Spreading the wealth: Rainouts during March and April have played havoc with baseball schedules all over Lake County this season. Now, as the weather improves, the rescheduled games will be piling up over the coming weeks and teams will be forced to play games nearly every day.
At Grant, the attitude is: bring it on.
The 10-4 Bulldogs aren't worried about running out of pitchers or running their top players ragged. Depth and talent across the board has been the team's biggest strength all season. No one player should be stretched too thin.
This season, the Bulldogs have often had nearly everyone involved, much like they did last season in advancing downstate.
"It's been a lot of team stuff again this year," Grant coach Dave Behm said. "We have a lot of guys stepping up. We have different guys getting the big hit, like Simeon Lucas and Jordan Villarreal and Ryan Noda have all stepped up at the plate in recent games. And different pitchers are getting it done, too."
Among the pitchers, Doug Murphy has 3 wins for the Bulldogs while Noda and Jake Trumpis have 2 wins apiece.
"I think we'll continue to see (wins) spread out like that because we have so many games coming up, but we're ready for that," Behm said. "We have a lot of good (starting) pitchers and we also have some really good guys in the bullpen.
"Our guys got a lot of confidence last year when we went downstate and I think you're seeing that with the way everyone is playing this year. They're all really confident.
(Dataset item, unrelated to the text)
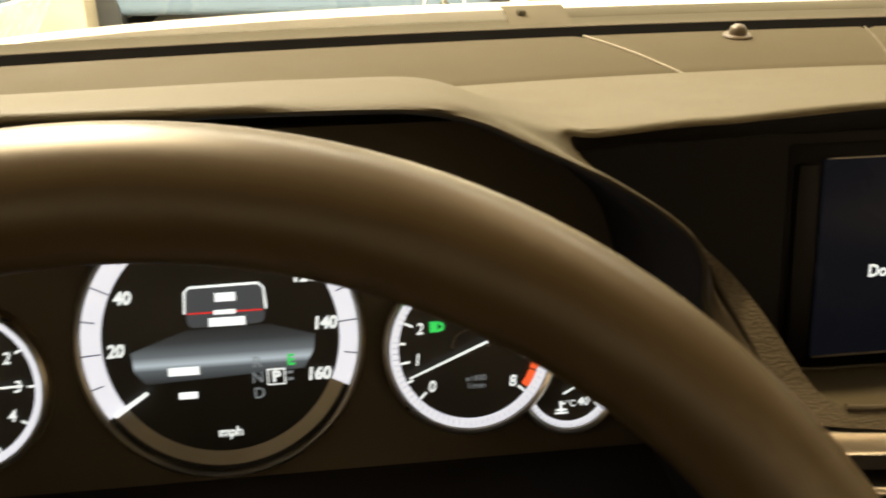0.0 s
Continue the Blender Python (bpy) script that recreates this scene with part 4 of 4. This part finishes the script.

We're getting contributions from a lot of different people."
Steals king Jake Ring is still stealing bases for Grant.
He's just not doing it at the ridiculous pace he set two years ago as a sophomore when he finished with an eye-popping 40 stolen bases.
Ring had 9 stolen bases through the Bulldogs' first 13 games.
Grant coach Dave Behm says the slowdown is less of a commentary on Ring and more on the improvement of the players around him.
"We really have such a good lineup this year," Behm said. "Jake now has guys who have gotten on in front of him a lot of the time and he just doesn't have the opportunity to steal. But when he does have the opportunity, he's doing a really nice job. He's still got a good amount of steals."
Ring, who signed with Missouri in the off-season, quickly jumped on the college scouts' radar with his big base-running numbers two years ago. He also gained notice by playing in several big showcases over the last year, as well as the prestigious area code games in California.
Oldies have been good:
With only one full-time returning starter back from last season, Grayslake Central's lineup is filled with new faces.
But the three most experienced players to return, starting shortstop Ryan Fontana, senior Kyle Balling and junior Matt Loeffl, have managed to stick out, just as the Rams needed them to do.
"You know, we don't have a successful season if the few veterans we have aren't playing consistently," said Grayslake Central coach Troy Whalen, whose team was 11-7 as of Thursday. "Kyle has been our most consistent hitter. He's at about .465. Matt is at about .370 and he's been big for us because we were able to move him successfully from third base to centerfield and he's done real well out there. Ryan got out to a tough start with his hitting but he's so valuable for us because of everything else he can do. He can go 0-for-4 at the plate but win a game for us with the plays he makes at shortstop."
Oftentimes, believing is the biggest difference between a senior pitcher and a younger pitcher.
Older pitchers, says Grayslake Central coach Troy Whalen, believe in themselves. Rams ace pitcher Kevin Peloza is the perfect example.
Peloza has just 2 wins on the season, but he's also sitting on 3 no decisions. His earned run average is stellar at 1.2. He's also got 32 strikeouts in 24 innings.
"As a senior, Kevin is pitching with so much more confidence than he did last year," Whalen said. "It's all about trust. He believes in himself. He believes he has good stuff this year. He trusts it.
"Kevin is now in attack mode when he pitches and that comes from that confidence. You won't see that in a lot of pitchers until they get older. When they're young, they start to second-guess themselves and look at us in the dugout when things go bad. You've got to trust in what you're doing and trust in your ability to put the train back on the tracks and make adjustments from the mound. That's what Kevin is doing. He's a 'get it and throw it' kind of guy this year and our guys love playing behind him."
Quote of the week:
Pretty much everyone in high school sports agrees that the cold and rainy weather this spring has been the worst in years. Some would even say in decades.
But Grayslake Central baseball coach Troy Whalen has managed to find a positive: "The umps don't want to be out in this terrible weather any more than the coaches and the players do, so you see the strike zone get a lot bigger. It's kind of nice because our games have been a lot faster this season."